Wherever the word "from" turns up in a line of the entries, copy that line.
======== Material for this exercise ========
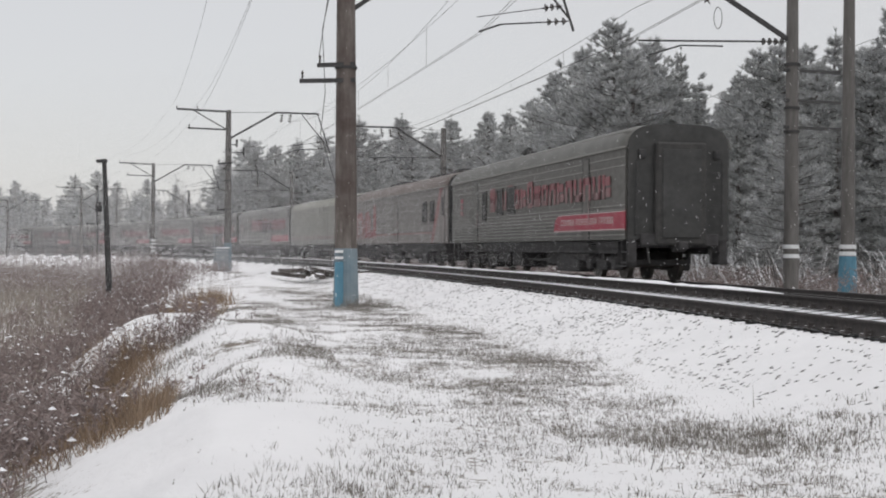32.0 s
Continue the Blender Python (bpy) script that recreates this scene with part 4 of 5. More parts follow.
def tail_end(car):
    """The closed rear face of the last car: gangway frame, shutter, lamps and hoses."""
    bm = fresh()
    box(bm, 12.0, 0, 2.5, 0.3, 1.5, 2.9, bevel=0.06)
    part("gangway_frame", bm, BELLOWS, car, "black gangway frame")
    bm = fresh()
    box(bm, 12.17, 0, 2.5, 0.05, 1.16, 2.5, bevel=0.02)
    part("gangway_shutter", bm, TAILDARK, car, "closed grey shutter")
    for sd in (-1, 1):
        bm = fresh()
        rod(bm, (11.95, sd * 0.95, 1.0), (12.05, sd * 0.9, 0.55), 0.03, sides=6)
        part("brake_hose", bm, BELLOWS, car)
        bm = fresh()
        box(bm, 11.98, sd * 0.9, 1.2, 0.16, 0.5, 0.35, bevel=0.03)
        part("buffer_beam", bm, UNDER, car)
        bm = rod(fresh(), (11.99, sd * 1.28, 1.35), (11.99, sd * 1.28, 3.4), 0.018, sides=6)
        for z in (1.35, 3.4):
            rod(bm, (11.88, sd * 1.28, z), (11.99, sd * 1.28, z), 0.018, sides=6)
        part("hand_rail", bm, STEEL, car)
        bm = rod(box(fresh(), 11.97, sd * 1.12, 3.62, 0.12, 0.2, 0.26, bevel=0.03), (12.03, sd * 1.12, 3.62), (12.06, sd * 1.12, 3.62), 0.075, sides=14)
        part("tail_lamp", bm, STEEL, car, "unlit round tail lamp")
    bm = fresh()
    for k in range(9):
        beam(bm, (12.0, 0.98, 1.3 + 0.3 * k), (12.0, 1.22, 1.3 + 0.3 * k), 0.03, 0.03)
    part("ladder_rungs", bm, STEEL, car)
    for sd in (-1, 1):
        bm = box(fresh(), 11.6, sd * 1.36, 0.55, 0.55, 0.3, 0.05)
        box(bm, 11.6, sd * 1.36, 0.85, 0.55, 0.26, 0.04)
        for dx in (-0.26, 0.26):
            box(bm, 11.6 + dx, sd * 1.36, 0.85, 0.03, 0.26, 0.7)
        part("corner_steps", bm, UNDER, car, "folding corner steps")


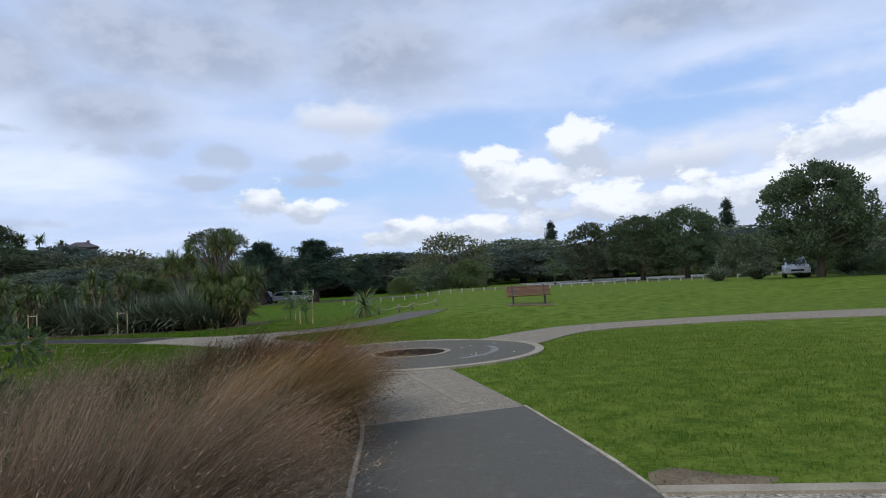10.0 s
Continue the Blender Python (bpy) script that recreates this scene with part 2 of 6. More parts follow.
========
======== Material for this exercise ========
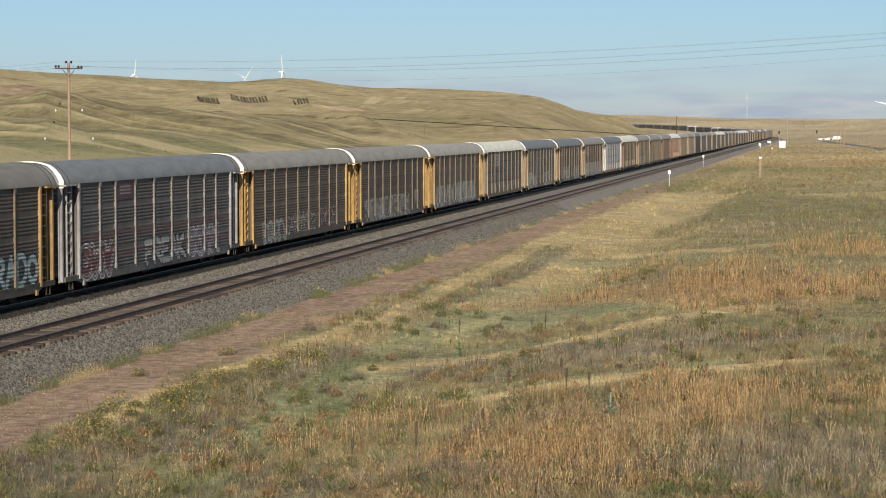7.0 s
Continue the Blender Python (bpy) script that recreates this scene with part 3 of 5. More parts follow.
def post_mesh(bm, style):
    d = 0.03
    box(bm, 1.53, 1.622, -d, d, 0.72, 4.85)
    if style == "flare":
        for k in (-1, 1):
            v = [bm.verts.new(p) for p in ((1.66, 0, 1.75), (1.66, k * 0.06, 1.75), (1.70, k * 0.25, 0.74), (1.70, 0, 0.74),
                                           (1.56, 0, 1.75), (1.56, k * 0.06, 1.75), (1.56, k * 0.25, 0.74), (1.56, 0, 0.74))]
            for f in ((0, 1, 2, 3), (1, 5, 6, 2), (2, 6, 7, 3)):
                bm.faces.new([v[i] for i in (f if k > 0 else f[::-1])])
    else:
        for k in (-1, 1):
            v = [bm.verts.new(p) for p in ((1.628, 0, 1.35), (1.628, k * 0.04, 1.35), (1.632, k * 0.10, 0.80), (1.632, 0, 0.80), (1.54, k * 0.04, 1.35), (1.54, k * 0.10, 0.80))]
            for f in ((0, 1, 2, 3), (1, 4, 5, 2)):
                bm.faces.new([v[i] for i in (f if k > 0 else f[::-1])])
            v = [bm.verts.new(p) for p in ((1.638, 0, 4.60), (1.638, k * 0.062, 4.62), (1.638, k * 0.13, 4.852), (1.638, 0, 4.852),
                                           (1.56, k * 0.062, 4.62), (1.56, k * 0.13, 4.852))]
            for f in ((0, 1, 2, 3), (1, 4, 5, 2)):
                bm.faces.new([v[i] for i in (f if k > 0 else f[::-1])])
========
======== Material for this exercise ========
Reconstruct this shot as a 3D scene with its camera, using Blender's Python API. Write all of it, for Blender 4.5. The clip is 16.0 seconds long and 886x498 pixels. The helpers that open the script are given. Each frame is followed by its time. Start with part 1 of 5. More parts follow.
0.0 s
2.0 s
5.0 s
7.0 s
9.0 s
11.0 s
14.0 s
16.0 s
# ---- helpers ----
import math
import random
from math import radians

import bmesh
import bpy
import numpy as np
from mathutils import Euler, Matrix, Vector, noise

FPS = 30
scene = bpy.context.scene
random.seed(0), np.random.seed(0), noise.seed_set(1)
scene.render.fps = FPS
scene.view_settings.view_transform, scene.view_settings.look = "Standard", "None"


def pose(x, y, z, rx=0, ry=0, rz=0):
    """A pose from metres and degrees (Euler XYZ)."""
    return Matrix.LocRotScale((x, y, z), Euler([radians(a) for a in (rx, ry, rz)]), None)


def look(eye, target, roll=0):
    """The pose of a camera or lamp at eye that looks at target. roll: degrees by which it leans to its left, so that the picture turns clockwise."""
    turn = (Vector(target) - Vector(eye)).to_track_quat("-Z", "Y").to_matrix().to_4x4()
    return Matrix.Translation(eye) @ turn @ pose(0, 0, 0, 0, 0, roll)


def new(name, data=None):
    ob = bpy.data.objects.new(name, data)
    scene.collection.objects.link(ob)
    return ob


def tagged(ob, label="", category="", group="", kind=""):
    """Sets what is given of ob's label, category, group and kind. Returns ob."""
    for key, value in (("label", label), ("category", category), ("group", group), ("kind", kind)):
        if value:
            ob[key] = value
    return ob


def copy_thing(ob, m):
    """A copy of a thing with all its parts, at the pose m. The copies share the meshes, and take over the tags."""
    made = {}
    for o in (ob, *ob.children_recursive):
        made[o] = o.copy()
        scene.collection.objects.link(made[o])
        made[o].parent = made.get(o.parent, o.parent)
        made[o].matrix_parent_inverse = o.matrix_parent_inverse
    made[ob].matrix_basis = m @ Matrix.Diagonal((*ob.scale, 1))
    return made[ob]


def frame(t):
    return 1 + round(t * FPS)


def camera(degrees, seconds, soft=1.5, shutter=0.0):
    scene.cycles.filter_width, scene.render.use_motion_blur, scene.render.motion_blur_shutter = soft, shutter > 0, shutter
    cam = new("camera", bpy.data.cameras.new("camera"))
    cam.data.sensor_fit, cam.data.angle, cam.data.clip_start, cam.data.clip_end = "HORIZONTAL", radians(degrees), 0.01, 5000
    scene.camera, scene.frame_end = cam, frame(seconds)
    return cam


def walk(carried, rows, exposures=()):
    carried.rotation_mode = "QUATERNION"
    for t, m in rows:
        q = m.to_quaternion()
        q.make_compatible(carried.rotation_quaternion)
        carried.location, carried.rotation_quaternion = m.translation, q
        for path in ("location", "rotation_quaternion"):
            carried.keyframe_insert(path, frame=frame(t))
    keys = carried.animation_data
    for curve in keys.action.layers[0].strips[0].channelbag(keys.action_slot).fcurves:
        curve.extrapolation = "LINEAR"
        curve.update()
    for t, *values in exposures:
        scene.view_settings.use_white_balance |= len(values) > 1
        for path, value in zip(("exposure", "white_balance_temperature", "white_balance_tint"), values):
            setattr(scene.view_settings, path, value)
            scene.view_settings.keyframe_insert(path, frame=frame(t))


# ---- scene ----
========
--- Task response ---
from math import radians
from mathutils import Euler, Matrix, Vector, noise
    """A pose from metres and degrees (Euler XYZ)."""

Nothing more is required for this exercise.